Pyramid schemes are illegal for a reason: they involve fraud. The people who think they can make money, the people buying the products and the underlying nature of what is being bought and sold are all fraudulent. The people at the bottom cannot make a significant return on their investment, yet such people are absolutely essential for anyone to make money. It is a giant shift of wealth out of the bottom people's pockets into the pockets of those at the top. If the head of the pyramid said that, however, he would not make any money. So, to entice me to give him my money, he has to promise me that others will see what a great opportunity this is and buy into it as well -- fraud.
How can you protect yourself? There are so many promises of getting rich out there, how can you know if you are just being sold a place in the bottom of a pyramid or ponzi scheme or a real opportunity?

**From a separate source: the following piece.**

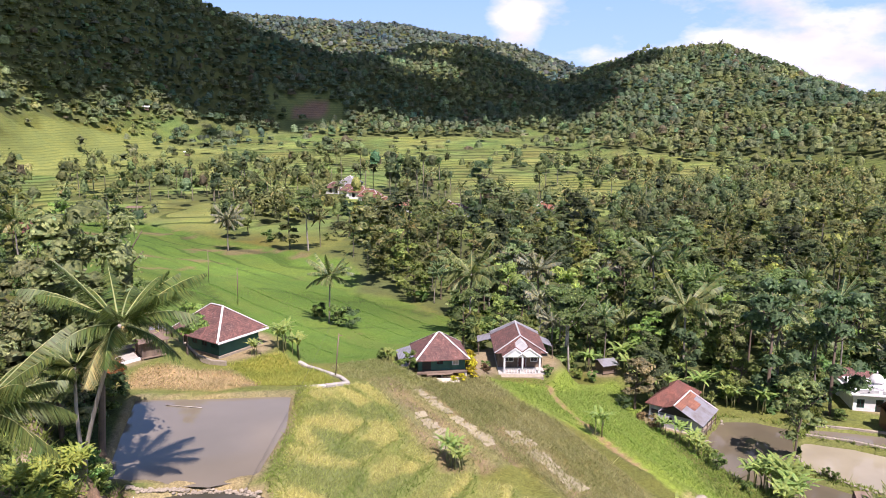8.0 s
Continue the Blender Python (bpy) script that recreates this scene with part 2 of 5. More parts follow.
def wild(x, y):
    """The height without terraces, ponds or yards."""
    x, y = np.asarray(x, float), np.asarray(y, float)
    az, r = np.degrees(np.arctan2(-x, y)), np.hypot(x, y)
    v = -0.4 * x + 0.917 * y
    near = 0.6 - 0.19 * ramp(y - 82) - 0.2 * ramp(x + 31) + 0.12 * ramp(-40 - x) - 0.0006 * ramp(y - 120, 8) * ramp(-60 - x, 8) * 0.3
    floor = -13.5 + 0.06 * ramp(np.minimum(v, 760) - 330, 30) + 0.08 * ramp(np.minimum(v, 760) - 560, 30) + 1.2 * fbm(x / 60, y / 60, 5) * sstep(r, 140, 260)
    z = smax(near, floor, 2.0)
    for name, knots in RIDGES.items():
        k = sorted(knots)
        a = [q[0] for q in k]
        foot, crest, top = (np.interp(az, a, [q[n] for q in k]) for n in (1, 2, 3))
        edge = np.where((az < a[0]) | (az > a[-1]), 0.0, 1.0) if name in ("middle", "far", "distant") else 1.0
        t = np.clip((r - foot) / (crest - foot), 0, 1)
        lump = fbm(x / 130, y / 130, 11) * 12 * t * (1 - 0.75 * sstep(t, 0.6, 1.0))
        up = z + (top - z) * (0.35 * t + 0.65 * t * t * (3 - 2 * t)) + lump - 0.16 * np.maximum(r - crest, 0)
        z = np.where((r > foot) & (edge > 0), smax(z, up, 2.0) * 1.0, z)
    return z


# Ponds: level of the water, corners in order.
POND_A = (0.6, ((-33.2, 82.2), (-30.2, 75.5), (-28.4, 68.0), (-31.0, 66.0), (-38.6, 64.2), (-42.5, 70.5), (-46.5, 77.2), (-41.2, 79.0)))
POND_B = (0.2, ((-26.6, 66.0), (-24.6, 63.0), (-23.6, 56.5), (-21.0, 50.0), (-17.5, 44.0), (-20.0, 38.0), (-26.5, 40.0), (-30.0, 47.0), (-31.8, 52.0), (-32.7, 55.5), (-33.6, 59.0), (-34.6, 61.8), (-34.4, 63.0), (-32.0, 65.0), (-29.5, 65.9)))
POND_C = (-13.6, ((18.3, 118.2), (24.0, 118.0), (28.0, 116.9), (32.2, 114.8), (30.6, 107.0), (26.0, 106.9), (18.8, 110.4), (17.6, 112.9)))
POND_D = (-13.3, ((20.0, 122.0), (24.7, 122.3), (31.2, 122.2), (31.6, 117.4), (27.8, 118.7), (20.0, 120.0)))
POND_E = (-13.8, ((7.2, 116.9), (9.4, 122.4), (13.1, 123.4), (17.6, 122.4), (16.9, 116.0), (16.4, 112.0), (16.6, 109.0), (19.0, 107.6), (22.0, 106.4), (24.6, 104.6), (23.4, 101.0), (20.4, 98.0), (17.0, 99.4), (15.0, 102.6), (11.6, 103.2), (8.6, 104.4), (7.3, 108.4)))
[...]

The short answer is that you cannot know for sure. Other than true scams, such as the National Consumer Mortgage scam, there are so many potential ways to "make" money on a "new" idea or product that people will need if only you convince them they need it. What about "no-money down" real estate investing. Some of that is a scam. In one scam, people with excellent credit put no money down to gain mortgages allegedly of great properties which were going to be bought and sold for a profit. Essentially, they thought they were lending their name and good credit standing in exchange for a significant percentage of the profit on the later sales of the land. What happened?
The head of the scam was using their names on mortgage documents for terrible properties and gaining mortgages. He then paid the people who signed the phony mortgage papers portions of the proceeds from the mortgages making them want to own more property under his management. They thought they were participating in the method the wealthy use to make money: buying into real estate. What they were doing were being used for the original scam artist to get a bunch of money in mortgages from banks on their names. Then, after he absconded with the money, the "investors" were left with higher mortgages than the value of the properties he bought.
Maybe these people in all of these schemes made an unforgivable mistake in putting their money into investments without really understanding what they were doing. I have been in the room with a great salesperson and I know full well the power that such a person can wield. I understand how someone might think that they have scrimped and saved and been diligent and now their scrimping and saving and diligence is going to pay off in better investment returns than the average investors. Plus, the American way is to take some risks. Those that do, however, are later labeled stupid.
As it turned out, these were scams -- pure and simple. But what about the other scams that are out there? Is a multi-level marketing plan an opportunity or a rip-off? Is a chance to make a greater than average return a risky but excellent investment or a rip-off?
You might be saying: "Who would be so stupid to fall for this stuff?" But, there are many reasons that people are drawn into such schemes. They see others making money and they want to also. The salespeople are good at their jobs. They are desperate or naive or vulnerable for some reason or another. They are not financially sophisticated. And, sometimes, maybe frequently, they are greedy. The way these scams are pitched, they just seem logical except for one thing: they seem too good to be true. Unfortunately, wealth cannot be made overnight. Someone can get lucky, yes, that is true. But no matter what, if someone offers you the opportunity to "get rich quick," don't even think about it: just say NO.